02/13/2003 1:00AM

Derby winner hiding among top 23

Email

ARCADIA, Calif. - Pickings were slim last year in Pool 1 of the 2002 Kentucky Derby Future Wager. The crop was weak, and the 23 individual horses left much to be desired.

Johannesburg, 2-year-old champ, was back home, training for the Kentucky Derby while somewhere in Europe. Siphonic already had bombed in his first start of the season. Saarland was still a slow horse, and weeks away from a comeback. Booklet and Came Home had obvious distance limitations. Tempera was a filly, for crying out loud. One year ago, finding a reasonable Derby candidate among the 23 runners was a fool's chase.

For the majority of Pool 1 bettors, there was only one sensible wager to make - "all others," good old number 24, encompassing every horse not listed. The all-others field closed favored at 5-2, as bettors accepted the notion chaos was likely to govern the Derby. Ultimately, it did. War Emblem, not listed in any Future Wager pool, raced gate to wire. Neither was Derby runner-up Proud Citizen nor third-place finisher Perfect Drift listed in Pool 1. These fresh memories are what bettors will consider this weekend when wagering on Pool 1 of the 2003 Kentucky Derby Future Wager.

However, the dynamics are different this time around. History may or may not apply. The dilemma is deciding if the goofball result last year (or 1999 when Charismatic was not listed in any pool) is relevant to 2003. One might even wonder if four years of Future Wager history provides sufficient evidence on which to base an intelligent opinion. Probably not. And yet, largely because of chaotic results in two of the four years, the suggestion has been made that bettors simply accept whatever price is offered on the field, and leave it at that.

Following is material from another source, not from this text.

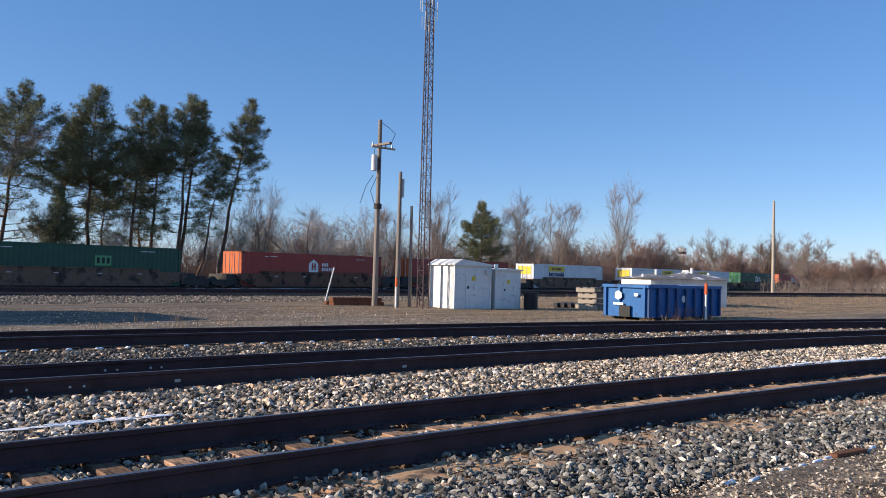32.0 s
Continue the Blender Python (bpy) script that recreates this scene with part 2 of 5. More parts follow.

It is a high-percentage play. The first four years of the Future Wager, the winner emerged from the field in six of 12 pools (Charismatic and War Emblem). In 2000 and 2001, however, Derby winners Fusaichi Pegasus and Monarchos were listed in every pool, despite sketchy early-season credentials. When Pool 1 closed, Fusaichi Pegasus and Monarchos were nothing more than unseasoned colts who had won a first-condition allowance. There are a lot of those this year. Five of the 23 on the Pool 1 list are allowance winners with no stakes experience going into the weekend - Badge of Silver, Indy Dancer, Lion Tamer, Seattle Hoofer, and Senor Swinger.

The potential stars that make up this year's initial list of 23 bears little resemblance to the ragamuffins of 2002. Thank goodness. Juvenile champion Vindication is already gone. There are no buck-the-odds Europeans to consider, and Godolphin has done nothing to suggest this will be the year it will win the Derby. This year, there are no Kentucky Oaks fillies to plug holes on the Derby list; undefeated Storm Flag Flying was not even nominated to the Triple Crown.

This year, the list is stronger, and marked with lightly raced allowance types similar to the February form of Fusaichi Pegasus and Monarchos. These are unseasoned, unproven colts with potential to bloom this weekend in Florida and Louisiana, and in coming months in California, New York, and Kentucky. Even beyond the brilliance of Badge of Silver, Domestic Dispute, Kafwain, and Sky Mesa, the list is filled with upside.

Atswhatimtalknbout, Badge of Silver, Indy Dancer, Seattle Hoofer, and Senor Swinger each has raced only twice. Room to improve? Of course. The same applies to three-start "veterans" Empire Maker, Lion Tamer, Ministers Wild Cat, Sky Mesa, and Ten Cents a Shine. In fact, 12 of the 23 horses on the list have raced four times or fewer. The sky is the limit. With the possible exception of Toccet, there are not many burnouts.

This is not to suggest there are no weak spots. There are, just fewer of them. In past years, part of the attraction in wagering on the field was a handicapper could bet against all disliked horses in one fell swoop. Attrition usually took care of the rest. Yet this year, the strategy is less likely to succeed, even while the field probably will start at the lowest odds in the five-year history of the Future Wager. The price goes down every year - 5-2 last year was the lowest yet.

Furthermore, the bet-againsts on the current list are not likely to attract enough wagering action to make it worthwhile to bet against them. Horses such as Apalachian Thunder, Ozzie Cat, Peace Rules, and Siberland would qualify as bet-againsts, except they are longshots anyway. To wager against a horse, a bettor must insist the horse attracts sufficient action to justify a negative stand.

Four years of Future Wager history suggests a 50 percent chance the Derby winner is still out there somewhere. And yet, four years of history also suggests the Derby winner has been identified already, and included among the 23 individual runners.

Bettors who wager on the all-others field have valid reasons. However, the powerful roster that is the 23-runner Pool 1 group of 2003 is nothing like rosters of years past. In all likelihood, the 2003 Kentucky Derby winner is somewhere on the list.

All a bettor has to do now is find him.